“It took us four years and four months, but we finally did it,” tweeted Samuel García, the Movimiento Cuidadano governor of the northern Mexican state of Nuevo Leon, celebrating the arrest of his predecessor, Jaime Helidoro Rodríguez, “El Bronco,” on Tuesday, March 15.
While serving as a senator, García accused Rodríguez of using public officials to collect signatures for his unsuccessful presidential campaign of 2018, a scandal that became known as “Broncofirmas.”
Mainly due to García’s insistence, Rodríguez was formally charged with misappropriation of public funds last week.
Despite many inconsistencies identified in the collection of the 876,000 signatures required to put Rodríguez on the 2018 presidential ballot as an independent candidate, Mexico’s Federal Electoral Institute eventually allowed him to compete.
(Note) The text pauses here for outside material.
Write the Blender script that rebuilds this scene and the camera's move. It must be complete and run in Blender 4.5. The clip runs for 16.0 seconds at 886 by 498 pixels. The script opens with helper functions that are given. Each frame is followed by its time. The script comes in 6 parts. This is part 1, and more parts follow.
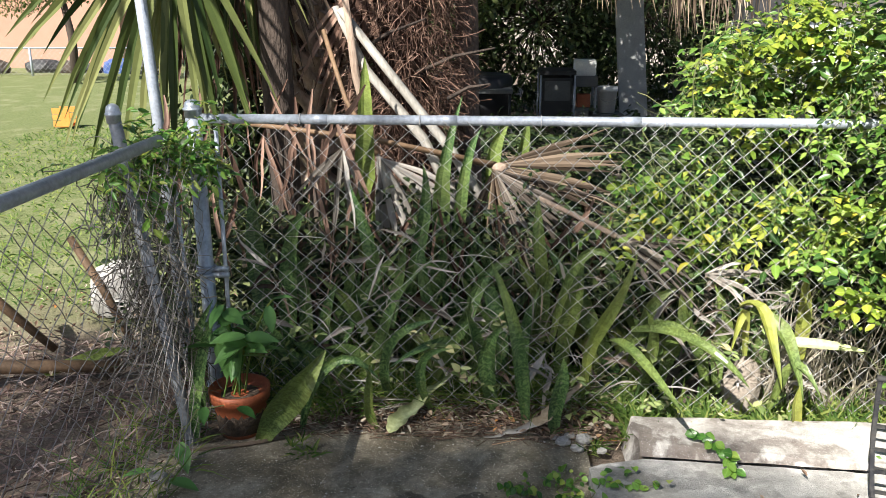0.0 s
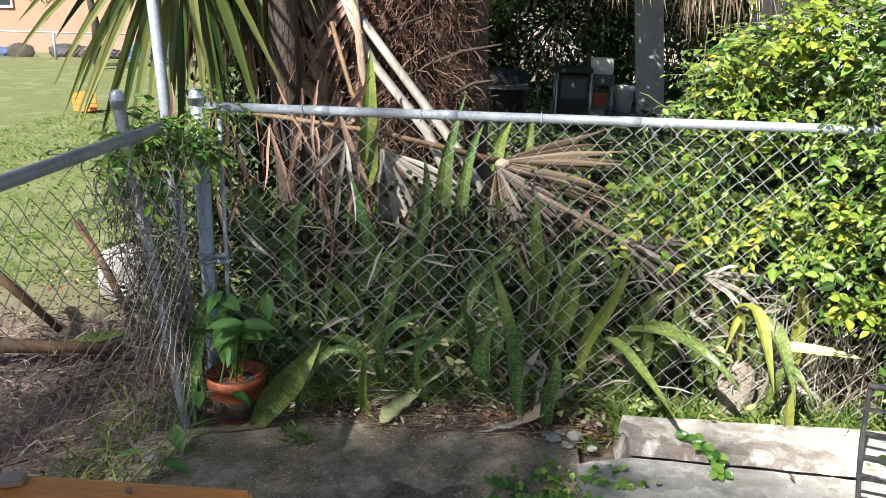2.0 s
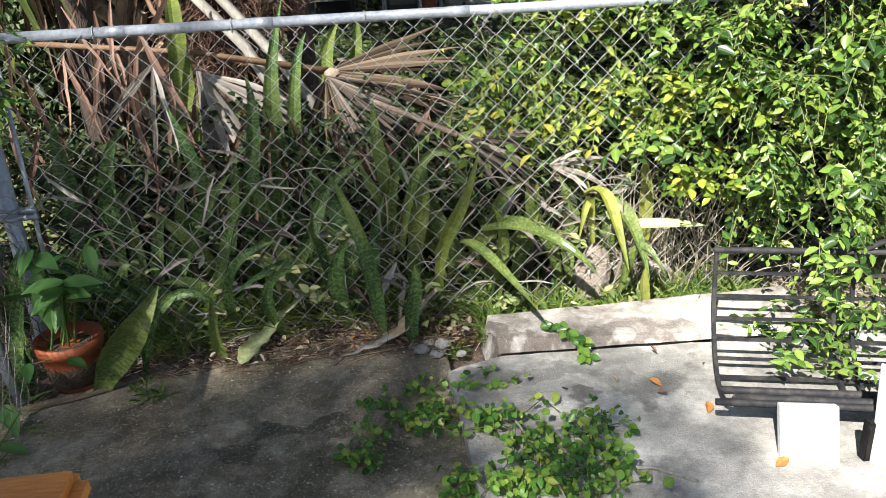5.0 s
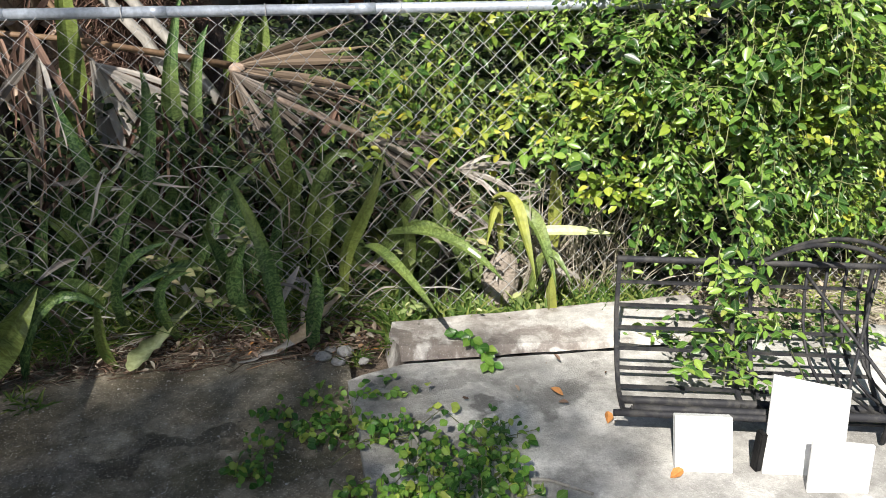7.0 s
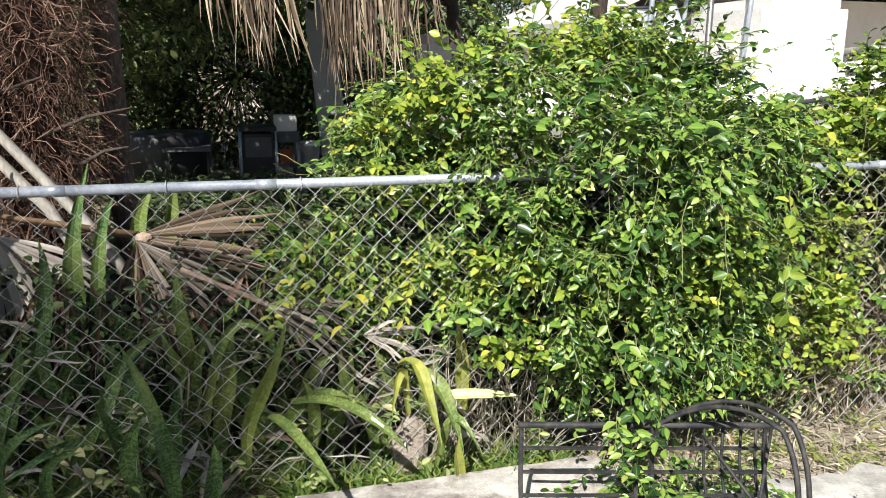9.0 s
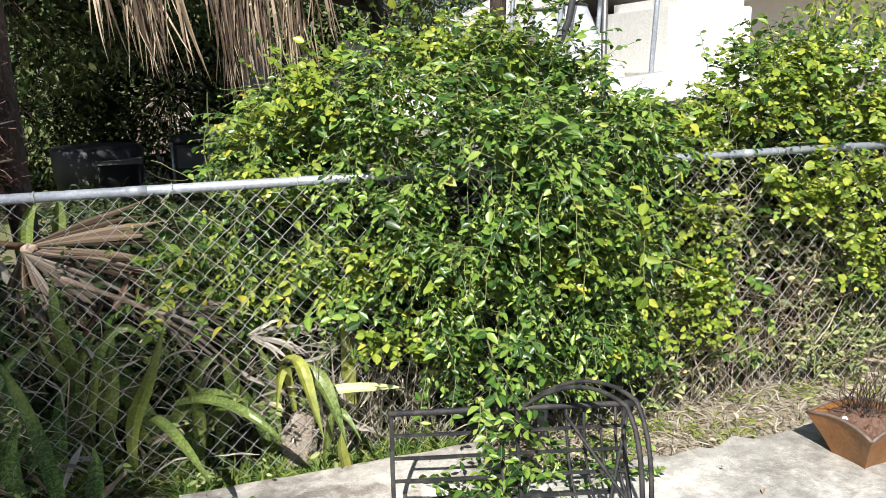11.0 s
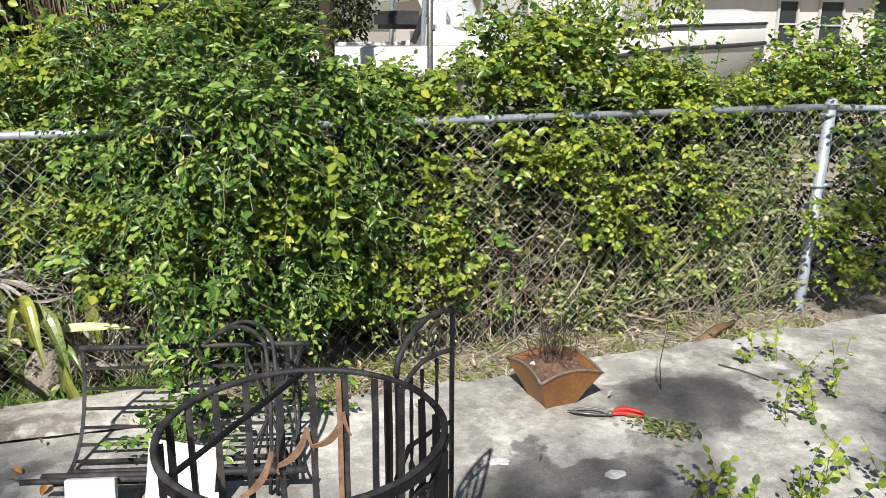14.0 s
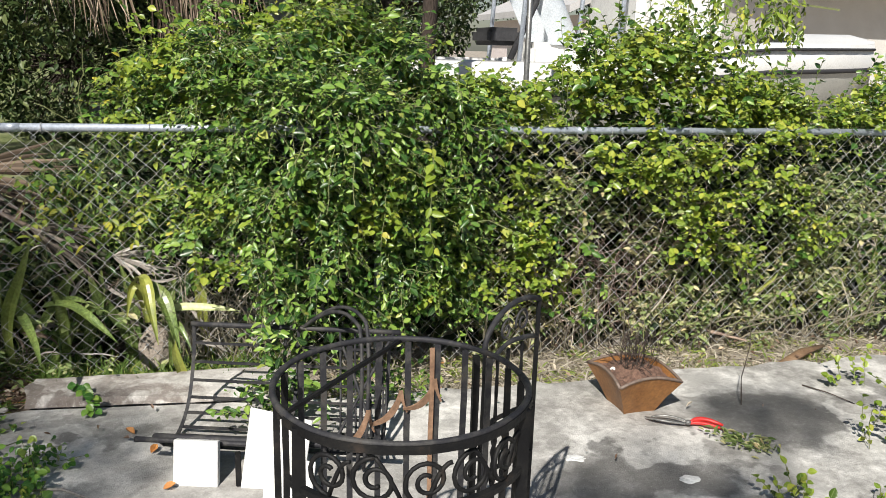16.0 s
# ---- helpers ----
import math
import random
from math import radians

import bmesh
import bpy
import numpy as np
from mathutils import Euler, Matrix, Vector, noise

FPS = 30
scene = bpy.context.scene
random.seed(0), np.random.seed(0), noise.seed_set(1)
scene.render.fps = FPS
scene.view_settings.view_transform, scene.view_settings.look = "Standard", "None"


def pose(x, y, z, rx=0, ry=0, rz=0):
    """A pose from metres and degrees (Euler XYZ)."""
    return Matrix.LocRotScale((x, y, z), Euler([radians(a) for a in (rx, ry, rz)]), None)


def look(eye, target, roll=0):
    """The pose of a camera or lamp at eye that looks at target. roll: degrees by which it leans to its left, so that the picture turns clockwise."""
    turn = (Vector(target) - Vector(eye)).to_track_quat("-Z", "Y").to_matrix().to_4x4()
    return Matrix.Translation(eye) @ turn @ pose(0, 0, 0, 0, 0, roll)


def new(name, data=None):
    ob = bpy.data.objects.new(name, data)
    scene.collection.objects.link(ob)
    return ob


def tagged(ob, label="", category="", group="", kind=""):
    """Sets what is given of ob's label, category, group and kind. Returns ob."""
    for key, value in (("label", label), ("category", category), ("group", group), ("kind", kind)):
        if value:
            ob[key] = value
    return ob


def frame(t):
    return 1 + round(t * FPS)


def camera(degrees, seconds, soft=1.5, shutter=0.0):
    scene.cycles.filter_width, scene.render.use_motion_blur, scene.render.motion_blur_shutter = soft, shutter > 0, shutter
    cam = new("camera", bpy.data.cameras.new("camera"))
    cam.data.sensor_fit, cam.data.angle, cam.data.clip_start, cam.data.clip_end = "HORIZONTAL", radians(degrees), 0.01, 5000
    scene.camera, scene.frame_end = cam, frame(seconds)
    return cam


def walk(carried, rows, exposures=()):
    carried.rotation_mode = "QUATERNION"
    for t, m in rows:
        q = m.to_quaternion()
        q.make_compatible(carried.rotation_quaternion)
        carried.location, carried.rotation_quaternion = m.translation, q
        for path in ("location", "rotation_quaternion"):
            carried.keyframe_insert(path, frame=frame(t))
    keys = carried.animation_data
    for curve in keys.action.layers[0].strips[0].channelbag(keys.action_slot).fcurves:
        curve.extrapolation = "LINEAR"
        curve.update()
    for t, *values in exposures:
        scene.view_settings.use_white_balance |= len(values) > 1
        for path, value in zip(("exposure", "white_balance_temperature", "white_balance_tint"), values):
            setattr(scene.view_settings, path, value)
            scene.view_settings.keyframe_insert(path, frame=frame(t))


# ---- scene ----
cam = camera(58.0, 16.0, 0.6)
PATH = [
    (0, (0.07, 0.282, 1.598), (-0.025, 2.194, 1.02), 0.1),
    (0.5, (0.105, 0.252, 1.607), (-0.015, 2.164, 1.033), 0.6),
    (1, (0.107, 0.24, 1.628), (-0.091, 2.146, 1.055), 1.3),
    (1.5, (0.128, 0.255, 1.61), (-0.033, 2.159, 1.019), 1.6),
    (2, (0.144, 0.265, 1.602), (0.008, 2.17, 1.011), 1.5),
    (2.5, (0.146, 0.265, 1.596), (0.02, 2.164, 0.983), 0.7),
    (3, (0.15, 0.276, 1.592), (0.091, 2.171, 0.953), 1.1),
    (3.5, (0.171, 0.317, 1.591), (0.273, 2.209, 0.951), -0.9),
    (4, (0.172, 0.362, 1.578), (0.406, 2.232, 0.908), -2.7),
    (4.2, (0.156, 0.383, 1.56), (0.379, 2.23, 0.826), -3.1),
    (6.3, (0.247, 0.421, 1.51), (0.482, 2.241, 0.715), -0.5),
    (6.5, (0.24, 0.431, 1.504), (0.558, 2.243, 0.72), 0.4),
    (7, (0.29, 0.46, 1.507), (0.673, 2.261, 0.726), 0.4),
    (7.5, (0.345, 0.482, 1.538), (0.719, 2.307, 0.811), -0.2),
    (8, (0.381, 0.438, 1.599), (0.778, 2.344, 1.141), -0.3),
    (8.5, (0.403, 0.433, 1.605), (0.859, 2.329, 1.163), -0.2),
    (9, (0.419, 0.434, 1.608), (0.97, 2.303, 1.159), 0.5),
    (9.5, (0.451, 0.448, 1.597), (1.154, 2.266, 1.151), 1.5),
    (9.7, (0.464, 0.448, 1.598), (1.209, 2.249, 1.149), 1.7),
    (11.8, (0.863, -0.046, 1.601), (1.352, 1.848, 1.182), -4.2),
    (12, (0.901, -0.125, 1.61), (1.351, 1.78, 1.197), -4.5),
    (12.5, (1.082, -0.312, 1.553), (1.515, 1.58, 1.073), -2.0),
    (13, (1.274, -0.42, 1.65), (1.876, 1.407, 1.103), -0.8),
    (13.5, (1.493, -0.38, 1.65), (2.148, 1.433, 1.117), 1.2),
    (14, (1.685, -0.403, 1.626), (2.332, 1.413, 1.094), 0.2),
    (14.5, (1.825, -0.474, 1.617), (2.389, 1.371, 1.09), 1.0),
    (15, (1.858, -0.542, 1.598), (2.412, 1.312, 1.091), 1.9),
    (15.5, (1.78, -0.57, 1.603), (2.277, 1.303, 1.11), 1.9),
    (16, (1.617, -0.555, 1.59), (2.065, 1.331, 1.1), 1.7),
]
EXPOSURES = [(0, 1.1), (3.5, 1.12), (6.5, 0.86), (7.5, 0.72), (9, 0.74), (12, 0.6), (13, 0.5), (14, 0.36), (16, 0.34)]
walk(cam, [(t, look(eye, target, roll)) for t, eye, target, roll in PATH], EXPOSURES)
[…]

He gained just five percent of the vote in the election won by Andres Manuel Lopez Obrador by a landslide.
A subsequent investigation into Broncofirmas determined that 572 state employees participated in the collection of signatures, but only 11 were dismissed from their posts.
The charges against Rodríguez were brought by the Special Prosecutor for Electoral Crimes (FEDE).
As of press time, Rodríguez remained in jail pending further legal proceedings.